Goal:
Write out the data again exactly, skipping every picture.

Information supplied:
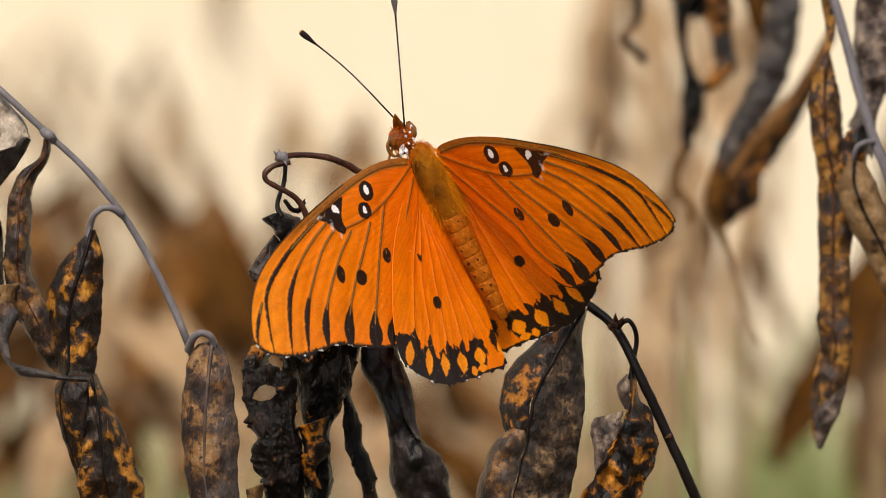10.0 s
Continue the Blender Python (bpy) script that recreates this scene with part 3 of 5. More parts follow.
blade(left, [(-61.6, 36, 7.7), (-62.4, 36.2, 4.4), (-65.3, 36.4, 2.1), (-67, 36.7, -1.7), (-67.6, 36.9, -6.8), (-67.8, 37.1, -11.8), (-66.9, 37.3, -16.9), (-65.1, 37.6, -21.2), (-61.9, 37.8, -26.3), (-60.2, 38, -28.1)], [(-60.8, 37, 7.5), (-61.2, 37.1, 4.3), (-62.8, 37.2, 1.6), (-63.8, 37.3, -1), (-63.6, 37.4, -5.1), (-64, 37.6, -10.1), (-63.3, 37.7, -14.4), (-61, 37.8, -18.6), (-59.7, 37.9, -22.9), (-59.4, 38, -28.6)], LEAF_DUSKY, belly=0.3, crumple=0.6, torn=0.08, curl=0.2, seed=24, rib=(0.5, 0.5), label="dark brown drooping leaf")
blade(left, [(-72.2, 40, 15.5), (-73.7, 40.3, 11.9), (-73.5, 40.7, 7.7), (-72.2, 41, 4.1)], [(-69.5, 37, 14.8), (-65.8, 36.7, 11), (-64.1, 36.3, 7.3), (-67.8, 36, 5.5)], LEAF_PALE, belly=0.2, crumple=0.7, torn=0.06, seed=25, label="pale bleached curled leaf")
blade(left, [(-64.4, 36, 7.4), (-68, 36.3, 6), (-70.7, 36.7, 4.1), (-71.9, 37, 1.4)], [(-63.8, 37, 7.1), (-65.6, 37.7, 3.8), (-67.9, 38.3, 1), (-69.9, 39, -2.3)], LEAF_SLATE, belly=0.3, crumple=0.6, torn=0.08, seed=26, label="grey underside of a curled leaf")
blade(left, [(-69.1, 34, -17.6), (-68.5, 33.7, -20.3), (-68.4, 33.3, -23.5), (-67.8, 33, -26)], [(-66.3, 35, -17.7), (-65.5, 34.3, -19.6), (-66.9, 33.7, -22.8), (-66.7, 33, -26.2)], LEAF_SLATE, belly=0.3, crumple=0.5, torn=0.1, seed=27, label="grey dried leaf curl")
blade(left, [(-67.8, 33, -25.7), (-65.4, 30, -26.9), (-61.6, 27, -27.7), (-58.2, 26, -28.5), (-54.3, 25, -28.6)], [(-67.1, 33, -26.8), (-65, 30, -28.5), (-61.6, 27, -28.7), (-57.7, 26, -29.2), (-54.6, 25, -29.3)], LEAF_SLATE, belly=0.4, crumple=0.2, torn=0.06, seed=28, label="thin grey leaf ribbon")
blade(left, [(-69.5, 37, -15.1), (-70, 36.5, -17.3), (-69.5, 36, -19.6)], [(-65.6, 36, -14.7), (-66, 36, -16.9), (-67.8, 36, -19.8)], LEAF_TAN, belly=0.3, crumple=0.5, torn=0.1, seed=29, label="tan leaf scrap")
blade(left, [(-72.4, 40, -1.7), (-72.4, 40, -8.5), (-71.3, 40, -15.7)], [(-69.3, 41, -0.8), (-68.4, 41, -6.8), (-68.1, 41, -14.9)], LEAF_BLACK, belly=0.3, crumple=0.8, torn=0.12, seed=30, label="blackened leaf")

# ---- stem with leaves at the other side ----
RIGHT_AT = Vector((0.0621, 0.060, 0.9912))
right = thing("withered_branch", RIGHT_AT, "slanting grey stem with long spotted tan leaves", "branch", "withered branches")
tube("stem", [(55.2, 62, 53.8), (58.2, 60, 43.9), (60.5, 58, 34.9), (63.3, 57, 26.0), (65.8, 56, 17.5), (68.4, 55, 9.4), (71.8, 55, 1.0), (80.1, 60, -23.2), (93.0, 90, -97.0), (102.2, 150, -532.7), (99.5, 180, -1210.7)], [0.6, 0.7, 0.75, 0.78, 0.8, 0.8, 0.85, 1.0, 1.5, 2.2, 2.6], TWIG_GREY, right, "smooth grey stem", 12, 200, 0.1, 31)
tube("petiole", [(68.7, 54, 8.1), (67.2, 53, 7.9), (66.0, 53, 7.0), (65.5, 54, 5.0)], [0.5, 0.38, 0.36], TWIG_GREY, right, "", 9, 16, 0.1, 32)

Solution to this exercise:
10.0 s
Continue the Blender Python (bpy) script that recreates this scene with part 3 of 5. More parts follow.
blade(left, [(-61.6, 36, 7.7), (-62.4, 36.2, 4.4), (-65.3, 36.4, 2.1), (-67, 36.7, -1.7), (-67.6, 36.9, -6.8), (-67.8, 37.1, -11.8), (-66.9, 37.3, -16.9), (-65.1, 37.6, -21.2), (-61.9, 37.8, -26.3), (-60.2, 38, -28.1)], [(-60.8, 37, 7.5), (-61.2, 37.1, 4.3), (-62.8, 37.2, 1.6), (-63.8, 37.3, -1), (-63.6, 37.4, -5.1), (-64, 37.6, -10.1), (-63.3, 37.7, -14.4), (-61, 37.8, -18.6), (-59.7, 37.9, -22.9), (-59.4, 38, -28.6)], LEAF_DUSKY, belly=0.3, crumple=0.6, torn=0.08, curl=0.2, seed=24, rib=(0.5, 0.5), label="dark brown drooping leaf")
blade(left, [(-72.2, 40, 15.5), (-73.7, 40.3, 11.9), (-73.5, 40.7, 7.7), (-72.2, 41, 4.1)], [(-69.5, 37, 14.8), (-65.8, 36.7, 11), (-64.1, 36.3, 7.3), (-67.8, 36, 5.5)], LEAF_PALE, belly=0.2, crumple=0.7, torn=0.06, seed=25, label="pale bleached curled leaf")
blade(left, [(-64.4, 36, 7.4), (-68, 36.3, 6), (-70.7, 36.7, 4.1), (-71.9, 37, 1.4)], [(-63.8, 37, 7.1), (-65.6, 37.7, 3.8), (-67.9, 38.3, 1), (-69.9, 39, -2.3)], LEAF_SLATE, belly=0.3, crumple=0.6, torn=0.08, seed=26, label="grey underside of a curled leaf")
blade(left, [(-69.1, 34, -17.6), (-68.5, 33.7, -20.3), (-68.4, 33.3, -23.5), (-67.8, 33, -26)], [(-66.3, 35, -17.7), (-65.5, 34.3, -19.6), (-66.9, 33.7, -22.8), (-66.7, 33, -26.2)], LEAF_SLATE, belly=0.3, crumple=0.5, torn=0.1, seed=27, label="grey dried leaf curl")
blade(left, [(-67.8, 33, -25.7), (-65.4, 30, -26.9), (-61.6, 27, -27.7), (-58.2, 26, -28.5), (-54.3, 25, -28.6)], [(-67.1, 33, -26.8), (-65, 30, -28.5), (-61.6, 27, -28.7), (-57.7, 26, -29.2), (-54.6, 25, -29.3)], LEAF_SLATE, belly=0.4, crumple=0.2, torn=0.06, seed=28, label="thin grey leaf ribbon")
blade(left, [(-69.5, 37, -15.1), (-70, 36.5, -17.3), (-69.5, 36, -19.6)], [(-65.6, 36, -14.7), (-66, 36, -16.9), (-67.8, 36, -19.8)], LEAF_TAN, belly=0.3, crumple=0.5, torn=0.1, seed=29, label="tan leaf scrap")
blade(left, [(-72.4, 40, -1.7), (-72.4, 40, -8.5), (-71.3, 40, -15.7)], [(-69.3, 41, -0.8), (-68.4, 41, -6.8), (-68.1, 41, -14.9)], LEAF_BLACK, belly=0.3, crumple=0.8, torn=0.12, seed=30, label="blackened leaf")

# ---- stem with leaves at the other side ----
RIGHT_AT = Vector((0.0621, 0.060, 0.9912))
right = thing("withered_branch", RIGHT_AT, "slanting grey stem with long spotted tan leaves", "branch", "withered branches")
tube("stem", [(55.2, 62, 53.8), (58.2, 60, 43.9), (60.5, 58, 34.9), (63.3, 57, 26.0), (65.8, 56, 17.5), (68.4, 55, 9.4), (71.8, 55, 1.0), (80.1, 60, -23.2), (93.0, 90, -97.0), (102.2, 150, -532.7), (99.5, 180, -1210.7)], [0.6, 0.7, 0.75, 0.78, 0.8, 0.8, 0.85, 1.0, 1.5, 2.2, 2.6], TWIG_GREY, right, "smooth grey stem", 12, 200, 0.1, 31)
tube("petiole", [(68.7, 54, 8.1), (67.2, 53, 7.9), (66.0, 53, 7.0), (65.5, 54, 5.0)], [0.5, 0.38, 0.36], TWIG_GREY, right, "", 9, 16, 0.1, 32)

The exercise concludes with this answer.